■ **Stored records**
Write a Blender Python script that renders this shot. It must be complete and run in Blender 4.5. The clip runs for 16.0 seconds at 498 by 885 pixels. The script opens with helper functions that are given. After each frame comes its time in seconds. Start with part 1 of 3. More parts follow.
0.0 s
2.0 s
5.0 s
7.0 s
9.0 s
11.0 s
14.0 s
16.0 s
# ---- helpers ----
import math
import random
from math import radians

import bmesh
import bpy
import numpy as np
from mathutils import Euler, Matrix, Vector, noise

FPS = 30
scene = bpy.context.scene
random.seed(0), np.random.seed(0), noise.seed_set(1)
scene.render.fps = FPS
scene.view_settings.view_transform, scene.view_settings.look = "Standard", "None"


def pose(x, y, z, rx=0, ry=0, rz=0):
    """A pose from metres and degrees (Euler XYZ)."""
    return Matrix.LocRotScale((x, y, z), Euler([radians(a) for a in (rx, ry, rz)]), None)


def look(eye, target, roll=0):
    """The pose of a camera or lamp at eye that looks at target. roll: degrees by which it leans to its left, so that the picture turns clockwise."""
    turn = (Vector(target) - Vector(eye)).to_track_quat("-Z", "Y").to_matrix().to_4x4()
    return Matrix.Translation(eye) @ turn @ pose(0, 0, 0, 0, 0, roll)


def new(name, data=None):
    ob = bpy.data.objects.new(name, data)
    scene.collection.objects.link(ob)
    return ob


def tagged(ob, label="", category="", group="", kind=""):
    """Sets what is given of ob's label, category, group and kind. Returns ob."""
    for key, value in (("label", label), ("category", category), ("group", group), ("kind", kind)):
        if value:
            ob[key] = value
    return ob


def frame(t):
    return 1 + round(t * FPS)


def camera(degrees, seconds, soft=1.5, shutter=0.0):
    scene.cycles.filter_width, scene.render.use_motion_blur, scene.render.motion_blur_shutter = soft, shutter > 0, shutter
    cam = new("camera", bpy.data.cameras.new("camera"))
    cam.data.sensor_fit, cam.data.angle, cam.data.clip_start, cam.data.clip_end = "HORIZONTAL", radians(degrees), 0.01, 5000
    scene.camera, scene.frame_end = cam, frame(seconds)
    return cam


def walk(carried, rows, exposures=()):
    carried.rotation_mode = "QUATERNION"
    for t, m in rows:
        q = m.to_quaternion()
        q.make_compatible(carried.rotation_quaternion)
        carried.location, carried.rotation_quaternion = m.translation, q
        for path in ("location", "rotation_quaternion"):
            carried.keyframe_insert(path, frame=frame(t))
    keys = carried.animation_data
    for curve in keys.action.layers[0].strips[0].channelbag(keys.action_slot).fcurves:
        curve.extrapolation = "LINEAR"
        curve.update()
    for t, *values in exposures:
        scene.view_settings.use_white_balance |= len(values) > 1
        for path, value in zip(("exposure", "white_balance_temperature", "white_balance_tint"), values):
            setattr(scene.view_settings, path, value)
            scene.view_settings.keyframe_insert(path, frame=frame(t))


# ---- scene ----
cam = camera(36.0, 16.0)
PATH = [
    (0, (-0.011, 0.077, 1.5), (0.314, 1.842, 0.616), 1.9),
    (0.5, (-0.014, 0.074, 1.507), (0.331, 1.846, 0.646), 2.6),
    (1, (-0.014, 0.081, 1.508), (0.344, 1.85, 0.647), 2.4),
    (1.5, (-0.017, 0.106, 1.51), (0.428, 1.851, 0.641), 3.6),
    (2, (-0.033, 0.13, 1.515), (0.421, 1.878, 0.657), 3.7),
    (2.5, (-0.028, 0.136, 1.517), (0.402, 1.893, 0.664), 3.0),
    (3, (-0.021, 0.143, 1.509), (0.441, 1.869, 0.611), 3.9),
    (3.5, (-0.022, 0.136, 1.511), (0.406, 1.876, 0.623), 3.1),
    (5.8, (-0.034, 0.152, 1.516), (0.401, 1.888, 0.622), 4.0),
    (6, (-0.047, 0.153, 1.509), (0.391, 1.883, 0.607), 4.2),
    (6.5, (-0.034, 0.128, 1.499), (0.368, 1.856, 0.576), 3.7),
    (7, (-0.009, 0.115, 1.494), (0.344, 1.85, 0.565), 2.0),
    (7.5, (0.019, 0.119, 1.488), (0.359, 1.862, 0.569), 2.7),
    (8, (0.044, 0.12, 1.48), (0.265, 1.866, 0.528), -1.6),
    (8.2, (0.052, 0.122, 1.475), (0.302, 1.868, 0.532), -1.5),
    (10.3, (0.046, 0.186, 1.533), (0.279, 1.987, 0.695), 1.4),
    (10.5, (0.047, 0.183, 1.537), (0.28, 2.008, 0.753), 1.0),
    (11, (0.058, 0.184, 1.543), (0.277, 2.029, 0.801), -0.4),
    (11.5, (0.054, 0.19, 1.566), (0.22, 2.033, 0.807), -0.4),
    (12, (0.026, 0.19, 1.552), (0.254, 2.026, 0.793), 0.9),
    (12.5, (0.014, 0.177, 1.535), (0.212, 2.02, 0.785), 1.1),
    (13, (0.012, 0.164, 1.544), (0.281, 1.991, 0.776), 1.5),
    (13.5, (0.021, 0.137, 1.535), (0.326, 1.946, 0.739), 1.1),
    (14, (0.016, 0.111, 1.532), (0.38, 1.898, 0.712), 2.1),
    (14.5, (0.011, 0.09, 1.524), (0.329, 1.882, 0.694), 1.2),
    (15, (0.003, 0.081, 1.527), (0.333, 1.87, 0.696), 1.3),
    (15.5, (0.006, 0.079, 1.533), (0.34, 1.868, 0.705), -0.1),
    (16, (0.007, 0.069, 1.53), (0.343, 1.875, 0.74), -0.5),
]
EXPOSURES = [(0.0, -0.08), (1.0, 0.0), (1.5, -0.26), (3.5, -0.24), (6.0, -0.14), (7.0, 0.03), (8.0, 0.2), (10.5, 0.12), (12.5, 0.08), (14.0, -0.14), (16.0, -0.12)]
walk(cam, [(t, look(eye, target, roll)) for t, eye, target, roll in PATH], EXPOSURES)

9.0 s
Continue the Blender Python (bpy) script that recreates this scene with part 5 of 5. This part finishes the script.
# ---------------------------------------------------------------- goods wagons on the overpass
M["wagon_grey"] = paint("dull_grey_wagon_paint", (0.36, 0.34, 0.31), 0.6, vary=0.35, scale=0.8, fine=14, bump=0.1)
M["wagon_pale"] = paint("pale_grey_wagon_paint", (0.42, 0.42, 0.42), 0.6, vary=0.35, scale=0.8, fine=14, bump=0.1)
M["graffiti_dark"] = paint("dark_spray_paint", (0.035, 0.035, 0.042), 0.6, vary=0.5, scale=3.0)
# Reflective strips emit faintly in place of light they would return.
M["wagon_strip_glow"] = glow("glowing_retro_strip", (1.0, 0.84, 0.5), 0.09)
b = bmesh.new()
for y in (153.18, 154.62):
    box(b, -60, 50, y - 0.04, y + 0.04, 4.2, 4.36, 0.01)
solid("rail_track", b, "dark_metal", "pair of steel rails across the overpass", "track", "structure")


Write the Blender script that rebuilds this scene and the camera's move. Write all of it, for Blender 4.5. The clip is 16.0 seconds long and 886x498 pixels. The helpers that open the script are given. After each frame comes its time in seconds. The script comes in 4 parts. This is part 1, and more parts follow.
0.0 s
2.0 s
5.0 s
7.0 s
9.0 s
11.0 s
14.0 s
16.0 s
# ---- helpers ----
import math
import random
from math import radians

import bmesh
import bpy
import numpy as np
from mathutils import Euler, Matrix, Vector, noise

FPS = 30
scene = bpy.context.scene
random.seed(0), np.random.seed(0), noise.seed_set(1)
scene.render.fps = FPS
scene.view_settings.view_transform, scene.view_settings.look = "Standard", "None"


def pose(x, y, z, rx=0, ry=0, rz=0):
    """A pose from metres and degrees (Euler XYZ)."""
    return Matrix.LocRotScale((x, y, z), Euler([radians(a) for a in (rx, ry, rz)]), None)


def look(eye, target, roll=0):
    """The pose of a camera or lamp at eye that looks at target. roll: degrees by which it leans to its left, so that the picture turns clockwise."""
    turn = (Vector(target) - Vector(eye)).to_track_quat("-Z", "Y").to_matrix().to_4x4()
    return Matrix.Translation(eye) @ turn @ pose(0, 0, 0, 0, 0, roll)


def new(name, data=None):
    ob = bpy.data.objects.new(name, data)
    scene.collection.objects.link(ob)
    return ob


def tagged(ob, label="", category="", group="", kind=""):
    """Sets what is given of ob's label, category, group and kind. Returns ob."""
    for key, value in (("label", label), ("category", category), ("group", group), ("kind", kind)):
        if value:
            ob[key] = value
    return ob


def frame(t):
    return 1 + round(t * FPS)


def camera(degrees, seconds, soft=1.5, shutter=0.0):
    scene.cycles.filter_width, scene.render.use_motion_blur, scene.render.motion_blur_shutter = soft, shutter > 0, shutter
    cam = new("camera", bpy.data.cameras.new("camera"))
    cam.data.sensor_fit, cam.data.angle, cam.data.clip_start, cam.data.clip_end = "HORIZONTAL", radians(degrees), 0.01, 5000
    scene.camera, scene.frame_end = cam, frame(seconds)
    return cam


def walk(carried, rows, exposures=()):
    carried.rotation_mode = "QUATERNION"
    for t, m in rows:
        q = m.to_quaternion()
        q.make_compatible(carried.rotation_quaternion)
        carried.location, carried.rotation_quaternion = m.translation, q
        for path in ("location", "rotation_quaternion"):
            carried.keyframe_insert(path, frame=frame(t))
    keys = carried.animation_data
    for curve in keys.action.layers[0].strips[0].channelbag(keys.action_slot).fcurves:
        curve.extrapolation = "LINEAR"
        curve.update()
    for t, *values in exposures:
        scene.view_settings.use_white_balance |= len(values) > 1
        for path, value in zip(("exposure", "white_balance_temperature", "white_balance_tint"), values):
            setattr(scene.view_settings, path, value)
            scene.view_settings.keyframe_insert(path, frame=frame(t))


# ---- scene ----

■ **Problem to solve**
Check each line above for the string "Python", then copy the ones that have it.

■ **Written answer**
Write a Blender Python script that renders this shot. It must be complete and run in Blender 4.5. The clip runs for 16.0 seconds at 498 by 885 pixels. The script opens with helper functions that are given. After each frame comes its time in seconds. Start with part 1 of 3. More parts follow.
Continue the Blender Python (bpy) script that recreates this scene with part 5 of 5. This part finishes the script.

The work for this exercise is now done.